Entries with animation source code –
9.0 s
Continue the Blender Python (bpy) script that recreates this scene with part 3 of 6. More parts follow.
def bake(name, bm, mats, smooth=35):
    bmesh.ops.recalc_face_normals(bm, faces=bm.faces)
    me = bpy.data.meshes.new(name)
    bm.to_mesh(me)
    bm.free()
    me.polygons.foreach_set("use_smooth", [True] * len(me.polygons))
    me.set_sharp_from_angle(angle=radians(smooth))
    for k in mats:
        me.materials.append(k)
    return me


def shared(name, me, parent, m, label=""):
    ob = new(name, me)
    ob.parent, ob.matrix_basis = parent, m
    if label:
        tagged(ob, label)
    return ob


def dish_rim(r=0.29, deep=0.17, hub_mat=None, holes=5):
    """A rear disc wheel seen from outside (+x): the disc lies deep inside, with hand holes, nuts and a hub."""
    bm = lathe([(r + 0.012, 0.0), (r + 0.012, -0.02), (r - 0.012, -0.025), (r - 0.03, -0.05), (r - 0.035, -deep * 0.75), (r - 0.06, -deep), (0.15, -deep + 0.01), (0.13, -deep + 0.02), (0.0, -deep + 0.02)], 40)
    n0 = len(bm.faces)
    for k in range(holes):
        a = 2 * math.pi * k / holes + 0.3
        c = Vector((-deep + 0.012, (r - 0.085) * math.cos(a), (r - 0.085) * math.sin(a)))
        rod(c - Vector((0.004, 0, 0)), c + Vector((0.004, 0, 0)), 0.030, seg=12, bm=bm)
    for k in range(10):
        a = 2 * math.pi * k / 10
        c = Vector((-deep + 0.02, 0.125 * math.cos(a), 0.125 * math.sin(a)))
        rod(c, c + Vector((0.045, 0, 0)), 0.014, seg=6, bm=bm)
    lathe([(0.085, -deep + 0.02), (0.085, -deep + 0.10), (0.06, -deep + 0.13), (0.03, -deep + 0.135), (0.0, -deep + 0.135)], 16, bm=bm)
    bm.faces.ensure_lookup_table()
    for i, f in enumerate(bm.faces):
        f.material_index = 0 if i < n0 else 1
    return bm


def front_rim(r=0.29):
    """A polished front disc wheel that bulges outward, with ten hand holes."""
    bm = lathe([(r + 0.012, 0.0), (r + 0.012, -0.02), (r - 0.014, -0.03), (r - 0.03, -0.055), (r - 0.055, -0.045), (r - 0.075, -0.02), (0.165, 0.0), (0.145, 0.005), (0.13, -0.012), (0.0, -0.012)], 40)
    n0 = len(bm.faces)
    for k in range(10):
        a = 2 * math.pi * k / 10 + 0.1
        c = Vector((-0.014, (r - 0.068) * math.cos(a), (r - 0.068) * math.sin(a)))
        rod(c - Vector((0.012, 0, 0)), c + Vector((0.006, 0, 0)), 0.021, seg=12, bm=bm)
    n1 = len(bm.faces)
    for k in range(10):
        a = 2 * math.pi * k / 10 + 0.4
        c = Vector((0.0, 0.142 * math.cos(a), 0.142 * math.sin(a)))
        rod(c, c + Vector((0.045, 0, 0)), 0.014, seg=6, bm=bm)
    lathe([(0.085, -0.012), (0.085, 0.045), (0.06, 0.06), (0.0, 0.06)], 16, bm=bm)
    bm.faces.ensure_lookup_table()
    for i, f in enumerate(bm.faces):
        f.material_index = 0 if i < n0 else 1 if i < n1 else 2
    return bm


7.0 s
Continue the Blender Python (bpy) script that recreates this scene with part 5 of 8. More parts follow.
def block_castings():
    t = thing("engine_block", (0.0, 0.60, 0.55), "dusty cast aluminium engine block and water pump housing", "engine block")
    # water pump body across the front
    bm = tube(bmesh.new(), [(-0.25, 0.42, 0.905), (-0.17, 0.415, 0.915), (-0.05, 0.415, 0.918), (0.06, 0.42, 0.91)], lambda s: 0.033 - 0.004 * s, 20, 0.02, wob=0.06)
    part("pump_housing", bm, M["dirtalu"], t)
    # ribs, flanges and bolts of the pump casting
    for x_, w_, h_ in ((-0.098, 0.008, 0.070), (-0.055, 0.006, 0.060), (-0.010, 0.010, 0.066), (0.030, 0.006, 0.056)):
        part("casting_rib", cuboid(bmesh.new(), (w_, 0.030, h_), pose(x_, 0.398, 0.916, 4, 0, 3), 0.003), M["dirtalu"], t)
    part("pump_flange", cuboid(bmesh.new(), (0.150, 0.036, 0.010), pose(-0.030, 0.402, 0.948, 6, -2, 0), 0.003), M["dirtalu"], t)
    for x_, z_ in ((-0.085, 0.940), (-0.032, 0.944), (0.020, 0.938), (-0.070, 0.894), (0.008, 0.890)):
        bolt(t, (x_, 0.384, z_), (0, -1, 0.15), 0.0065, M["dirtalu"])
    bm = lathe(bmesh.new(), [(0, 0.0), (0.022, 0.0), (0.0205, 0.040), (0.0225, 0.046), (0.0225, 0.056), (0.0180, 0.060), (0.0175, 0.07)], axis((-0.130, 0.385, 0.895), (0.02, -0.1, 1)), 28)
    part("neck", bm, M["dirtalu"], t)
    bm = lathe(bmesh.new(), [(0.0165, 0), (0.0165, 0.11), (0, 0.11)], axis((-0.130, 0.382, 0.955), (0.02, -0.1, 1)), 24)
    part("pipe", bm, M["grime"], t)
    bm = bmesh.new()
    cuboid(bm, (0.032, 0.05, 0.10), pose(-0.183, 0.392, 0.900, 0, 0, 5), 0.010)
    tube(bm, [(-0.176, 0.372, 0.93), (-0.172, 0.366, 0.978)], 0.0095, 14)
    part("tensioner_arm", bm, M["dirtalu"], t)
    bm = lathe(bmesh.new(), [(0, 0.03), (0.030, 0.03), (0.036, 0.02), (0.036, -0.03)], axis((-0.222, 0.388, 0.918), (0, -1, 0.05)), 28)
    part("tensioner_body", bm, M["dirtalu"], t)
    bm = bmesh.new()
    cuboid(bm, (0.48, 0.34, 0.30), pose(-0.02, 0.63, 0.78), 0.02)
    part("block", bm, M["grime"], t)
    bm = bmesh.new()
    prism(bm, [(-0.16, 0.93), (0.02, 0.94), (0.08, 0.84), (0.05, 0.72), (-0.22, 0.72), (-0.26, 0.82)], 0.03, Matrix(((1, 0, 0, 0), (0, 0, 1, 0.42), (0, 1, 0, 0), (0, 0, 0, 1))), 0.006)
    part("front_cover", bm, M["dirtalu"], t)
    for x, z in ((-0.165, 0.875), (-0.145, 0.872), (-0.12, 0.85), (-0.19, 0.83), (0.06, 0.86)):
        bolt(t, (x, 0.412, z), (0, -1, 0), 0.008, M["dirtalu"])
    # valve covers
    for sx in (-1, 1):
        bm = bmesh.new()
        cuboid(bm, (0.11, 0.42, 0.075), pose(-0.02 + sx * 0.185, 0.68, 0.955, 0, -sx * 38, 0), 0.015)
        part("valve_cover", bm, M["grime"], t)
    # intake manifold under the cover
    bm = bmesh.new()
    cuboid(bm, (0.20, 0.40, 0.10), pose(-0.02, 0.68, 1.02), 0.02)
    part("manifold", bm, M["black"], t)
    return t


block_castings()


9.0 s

Task brief –
Each line must be given again exactly as written above.

Result below –
9.0 s
Continue the Blender Python (bpy) script that recreates this scene with part 3 of 6. More parts follow.
def bake(name, bm, mats, smooth=35):
    bmesh.ops.recalc_face_normals(bm, faces=bm.faces)
    me = bpy.data.meshes.new(name)
    bm.to_mesh(me)
    bm.free()
    me.polygons.foreach_set("use_smooth", [True] * len(me.polygons))
    me.set_sharp_from_angle(angle=radians(smooth))
    for k in mats:
        me.materials.append(k)
    return me


def shared(name, me, parent, m, label=""):
    ob = new(name, me)
    ob.parent, ob.matrix_basis = parent, m
    if label:
        tagged(ob, label)
    return ob


def dish_rim(r=0.29, deep=0.17, hub_mat=None, holes=5):
    """A rear disc wheel seen from outside (+x): the disc lies deep inside, with hand holes, nuts and a hub."""
    bm = lathe([(r + 0.012, 0.0), (r + 0.012, -0.02), (r - 0.012, -0.025), (r - 0.03, -0.05), (r - 0.035, -deep * 0.75), (r - 0.06, -deep), (0.15, -deep + 0.01), (0.13, -deep + 0.02), (0.0, -deep + 0.02)], 40)
    n0 = len(bm.faces)
    for k in range(holes):
        a = 2 * math.pi * k / holes + 0.3
        c = Vector((-deep + 0.012, (r - 0.085) * math.cos(a), (r - 0.085) * math.sin(a)))
        rod(c - Vector((0.004, 0, 0)), c + Vector((0.004, 0, 0)), 0.030, seg=12, bm=bm)
    for k in range(10):
        a = 2 * math.pi * k / 10
        c = Vector((-deep + 0.02, 0.125 * math.cos(a), 0.125 * math.sin(a)))
        rod(c, c + Vector((0.045, 0, 0)), 0.014, seg=6, bm=bm)
    lathe([(0.085, -deep + 0.02), (0.085, -deep + 0.10), (0.06, -deep + 0.13), (0.03, -deep + 0.135), (0.0, -deep + 0.135)], 16, bm=bm)
    bm.faces.ensure_lookup_table()
    for i, f in enumerate(bm.faces):
        f.material_index = 0 if i < n0 else 1
    return bm


def front_rim(r=0.29):
    """A polished front disc wheel that bulges outward, with ten hand holes."""
    bm = lathe([(r + 0.012, 0.0), (r + 0.012, -0.02), (r - 0.014, -0.03), (r - 0.03, -0.055), (r - 0.055, -0.045), (r - 0.075, -0.02), (0.165, 0.0), (0.145, 0.005), (0.13, -0.012), (0.0, -0.012)], 40)
    n0 = len(bm.faces)
    for k in range(10):
        a = 2 * math.pi * k / 10 + 0.1
        c = Vector((-0.014, (r - 0.068) * math.cos(a), (r - 0.068) * math.sin(a)))
        rod(c - Vector((0.012, 0, 0)), c + Vector((0.006, 0, 0)), 0.021, seg=12, bm=bm)
    n1 = len(bm.faces)
    for k in range(10):
        a = 2 * math.pi * k / 10 + 0.4
        c = Vector((0.0, 0.142 * math.cos(a), 0.142 * math.sin(a)))
        rod(c, c + Vector((0.045, 0, 0)), 0.014, seg=6, bm=bm)
    lathe([(0.085, -0.012), (0.085, 0.045), (0.06, 0.06), (0.0, 0.06)], 16, bm=bm)
    bm.faces.ensure_lookup_table()
    for i, f in enumerate(bm.faces):
        f.material_index = 0 if i < n0 else 1 if i < n1 else 2
    return bm


7.0 s
Continue the Blender Python (bpy) script that recreates this scene with part 5 of 8. More parts follow.
def block_castings():
    t = thing("engine_block", (0.0, 0.60, 0.55), "dusty cast aluminium engine block and water pump housing", "engine block")
    # water pump body across the front
    bm = tube(bmesh.new(), [(-0.25, 0.42, 0.905), (-0.17, 0.415, 0.915), (-0.05, 0.415, 0.918), (0.06, 0.42, 0.91)], lambda s: 0.033 - 0.004 * s, 20, 0.02, wob=0.06)
    part("pump_housing", bm, M["dirtalu"], t)
    # ribs, flanges and bolts of the pump casting
    for x_, w_, h_ in ((-0.098, 0.008, 0.070), (-0.055, 0.006, 0.060), (-0.010, 0.010, 0.066), (0.030, 0.006, 0.056)):
        part("casting_rib", cuboid(bmesh.new(), (w_, 0.030, h_), pose(x_, 0.398, 0.916, 4, 0, 3), 0.003), M["dirtalu"], t)
    part("pump_flange", cuboid(bmesh.new(), (0.150, 0.036, 0.010), pose(-0.030, 0.402, 0.948, 6, -2, 0), 0.003), M["dirtalu"], t)
    for x_, z_ in ((-0.085, 0.940), (-0.032, 0.944), (0.020, 0.938), (-0.070, 0.894), (0.008, 0.890)):
        bolt(t, (x_, 0.384, z_), (0, -1, 0.15), 0.0065, M["dirtalu"])
    bm = lathe(bmesh.new(), [(0, 0.0), (0.022, 0.0), (0.0205, 0.040), (0.0225, 0.046), (0.0225, 0.056), (0.0180, 0.060), (0.0175, 0.07)], axis((-0.130, 0.385, 0.895), (0.02, -0.1, 1)), 28)
    part("neck", bm, M["dirtalu"], t)
    bm = lathe(bmesh.new(), [(0.0165, 0), (0.0165, 0.11), (0, 0.11)], axis((-0.130, 0.382, 0.955), (0.02, -0.1, 1)), 24)
    part("pipe", bm, M["grime"], t)
    bm = bmesh.new()
    cuboid(bm, (0.032, 0.05, 0.10), pose(-0.183, 0.392, 0.900, 0, 0, 5), 0.010)
    tube(bm, [(-0.176, 0.372, 0.93), (-0.172, 0.366, 0.978)], 0.0095, 14)
    part("tensioner_arm", bm, M["dirtalu"], t)
    bm = lathe(bmesh.new(), [(0, 0.03), (0.030, 0.03), (0.036, 0.02), (0.036, -0.03)], axis((-0.222, 0.388, 0.918), (0, -1, 0.05)), 28)
    part("tensioner_body", bm, M["dirtalu"], t)
    bm = bmesh.new()
    cuboid(bm, (0.48, 0.34, 0.30), pose(-0.02, 0.63, 0.78), 0.02)
    part("block", bm, M["grime"], t)
    bm = bmesh.new()
    prism(bm, [(-0.16, 0.93), (0.02, 0.94), (0.08, 0.84), (0.05, 0.72), (-0.22, 0.72), (-0.26, 0.82)], 0.03, Matrix(((1, 0, 0, 0), (0, 0, 1, 0.42), (0, 1, 0, 0), (0, 0, 0, 1))), 0.006)
    part("front_cover", bm, M["dirtalu"], t)
    for x, z in ((-0.165, 0.875), (-0.145, 0.872), (-0.12, 0.85), (-0.19, 0.83), (0.06, 0.86)):
        bolt(t, (x, 0.412, z), (0, -1, 0), 0.008, M["dirtalu"])
    # valve covers
    for sx in (-1, 1):
        bm = bmesh.new()
        cuboid(bm, (0.11, 0.42, 0.075), pose(-0.02 + sx * 0.185, 0.68, 0.955, 0, -sx * 38, 0), 0.015)
        part("valve_cover", bm, M["grime"], t)
    # intake manifold under the cover
    bm = bmesh.new()
    cuboid(bm, (0.20, 0.40, 0.10), pose(-0.02, 0.68, 1.02), 0.02)
    part("manifold", bm, M["black"], t)
    return t


block_castings()


9.0 s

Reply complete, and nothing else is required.